The tax haven phenomenon is well-known, but the popular imagination focuses too much on remote locales like the Cayman Islands as places where criminal enterprises can stash their earnings. In fact, due to the laxity of its laws, the United States is arguably the world’s foremost tax haven, and an enormous portion of the illicit profits funneled through anonymous shell companies are associated with government officials, their relatives, and their business partners.
In one egregious case, document leaks reported in the New York Times in January showed how Isabel dos Santos, the daughter of Angola’s former president, became Africa’s richest woman by exploiting decrees signed by her father to steal public wealth and then laundering the money with the help of the international financial system. A global network of consultants, lawyers, bankers, and accountants from leading service firms including the Boston Consulting Group, McKinsey & Company and PwC performed indispensable functions facilitating and legitimizing the growth of her private fortune built on captured Angolan state funds, according to the Times. Dos Santos’s pattern of looting the state at the expense of her fellow Angolans and securing the profit in liberal states is the norm for authoritarians worldwide.
Some U.S. laws do provide U.S. law enforcement some capacity to address illicit offshoring in specific circumstances. For example, the Foreign Corrupt Practices Act prohibits U.S. companies from committing bribery abroad. But anti-corruption mechanisms too often ignore the central role of international financial systems. Laundering illicit gains from corruption fueled by kleptocracy – the systematic theft of state resources by government figures – and by transnational crime involves international networks that include criminals, domestic elites, international brokers, offshoring vehicles, shell companies, and reputable financial institutions from Delaware to London.
Last year, a bipartisan effort to tackle American complicity in transnational repression was gaining momentum. Organizations across the political spectrum, from Transparency International to the Hudson Institute, united behind several pieces of potent legislation under consideration that would build on existing policy tools.
One such existing tool is the Global Magnitsky Act, adopted in the United States in 2016 to allow the U.S. Treasury Department to impose financial sanctions and travel bans on foreign individuals involved in corruption or human rights abuses. It has become one of its most effective tools for deterring oppression abroad, and has been replicated in Canada, the U.K., and other European countries.
But the kleptocrats and repressive autocrats that Treasury identifies and prohibits from traveling to the United States are still granted anonymity. To address this, U.S. Representatives Steve Cohen (D-TN) and Steve Chabot (R-OH) introduced the Kleptocrat Exposure Act, with the backing of five other members of Congress on the U.S. Helsinki Commission on which Cohen serves. The measure would authorize the State Department to publicly disclose individuals whose U.S. visa applications are denied due to corruption or human rights abuse. Such transparency would help financial institutions and companies screen prospective international business relationships for potential money launders, kleptocrats, and transnational criminals.
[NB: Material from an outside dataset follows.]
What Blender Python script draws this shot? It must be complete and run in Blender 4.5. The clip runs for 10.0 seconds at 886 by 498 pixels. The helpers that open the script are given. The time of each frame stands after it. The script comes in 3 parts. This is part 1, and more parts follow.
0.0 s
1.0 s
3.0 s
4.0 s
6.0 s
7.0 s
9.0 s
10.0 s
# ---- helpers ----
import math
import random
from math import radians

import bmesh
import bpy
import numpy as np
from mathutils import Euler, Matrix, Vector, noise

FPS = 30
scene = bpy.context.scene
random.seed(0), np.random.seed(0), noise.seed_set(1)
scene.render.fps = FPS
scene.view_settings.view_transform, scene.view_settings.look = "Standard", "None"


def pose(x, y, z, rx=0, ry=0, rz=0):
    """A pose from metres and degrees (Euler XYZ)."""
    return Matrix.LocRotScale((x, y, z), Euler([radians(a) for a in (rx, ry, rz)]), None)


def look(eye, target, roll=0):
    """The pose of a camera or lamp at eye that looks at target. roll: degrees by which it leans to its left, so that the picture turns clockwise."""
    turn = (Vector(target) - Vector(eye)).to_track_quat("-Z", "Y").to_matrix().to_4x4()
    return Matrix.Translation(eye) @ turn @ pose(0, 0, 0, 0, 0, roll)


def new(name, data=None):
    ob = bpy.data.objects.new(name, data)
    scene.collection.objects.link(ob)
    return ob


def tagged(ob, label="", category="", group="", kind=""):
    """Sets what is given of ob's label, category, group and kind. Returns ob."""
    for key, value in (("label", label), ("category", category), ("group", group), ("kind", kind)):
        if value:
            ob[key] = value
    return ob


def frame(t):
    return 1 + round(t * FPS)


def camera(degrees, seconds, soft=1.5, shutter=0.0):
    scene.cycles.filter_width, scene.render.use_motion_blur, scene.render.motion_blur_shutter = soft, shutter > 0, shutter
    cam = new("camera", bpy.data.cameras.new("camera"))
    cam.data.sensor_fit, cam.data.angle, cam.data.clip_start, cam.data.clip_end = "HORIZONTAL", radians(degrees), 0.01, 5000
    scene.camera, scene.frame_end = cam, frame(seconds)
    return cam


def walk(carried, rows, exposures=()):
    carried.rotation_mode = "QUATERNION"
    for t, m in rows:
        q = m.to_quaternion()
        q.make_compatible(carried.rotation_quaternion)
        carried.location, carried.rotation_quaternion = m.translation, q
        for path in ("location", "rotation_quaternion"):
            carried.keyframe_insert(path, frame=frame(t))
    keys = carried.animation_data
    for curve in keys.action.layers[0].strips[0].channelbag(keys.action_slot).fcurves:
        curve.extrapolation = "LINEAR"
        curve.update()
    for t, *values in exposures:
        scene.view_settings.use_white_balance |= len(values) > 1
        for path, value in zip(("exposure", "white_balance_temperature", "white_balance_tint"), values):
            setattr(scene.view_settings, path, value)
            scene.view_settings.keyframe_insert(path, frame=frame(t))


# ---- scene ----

The Helsinki Commission, made up of U.S. members of Congress who support compliance with the principles of the Organization for Security and Cooperation in Europe, is also concerned with loopholes that allow the abuse of Interpol’s “red notices” and “diffusions.” Intended to help bring international fugitives to justice, these mechanisms are frequently abused by authoritarians in China, Russia, Turkey, and elsewhere to harass, detain, and in some cases facilitate the extraordinary rendition of dissidents or even their family members. While the U.S. cannot reform Interpol’s many loopholes alone, the Helsinki Commission’s proposed legislation on this issue, the Transnational Repression Accountability and Prevention (TRAP) Act, would minimize the complicity of U.S. law enforcement bodies in the harassment of persecuted individuals fleeing repression in their home countries.
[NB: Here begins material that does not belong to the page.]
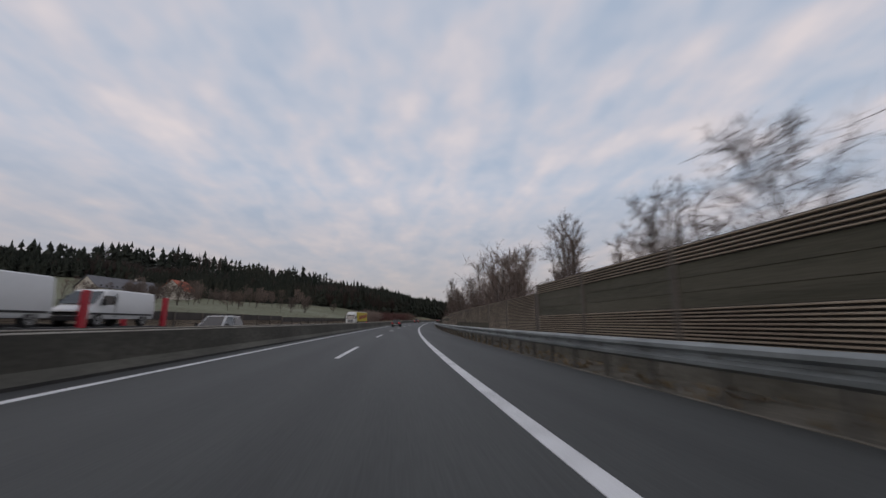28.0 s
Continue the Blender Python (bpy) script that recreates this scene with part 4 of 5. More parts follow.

The extension of domestic repression to target dissent across borders is far from an isolated problem, and it depends on the financial security that U.S. financial systems provide for authoritarians. The most immediate way for the United States to address its complicity in oppression abroad may therefore be establishing a beneficial ownership register with the Crapo-Brown amendment to the NDAA. Critics of the proposal say it would impose a heavy regulatory burden on small businesses. In practice, however, it would require minimal reporting about small companies’ beneficial owners, while providing FinCEN far greater enforcement capability to prevent the abuse of American financial systems by repressive kleptocrats and transnational crime.
In urging the Senate to take up the House’s Corporate Transparency Act, U.S. Representative Tom Malinowski (D-NJ) said, “There is no better way for America to stand up for people suffering under repressive regimes around the world than by cutting off their corrupt leaders’ ability to launder money through shell companies and real estate on American soil.”
With the U.S. government’s failure to respond effectively to the abundance of calamity facing America today, political will feels more elusive than ever. This scarce resource needs to be used domestically to address systemic racism and inequality, but the U.S. role in other forms of oppression abroad must not be forgotten.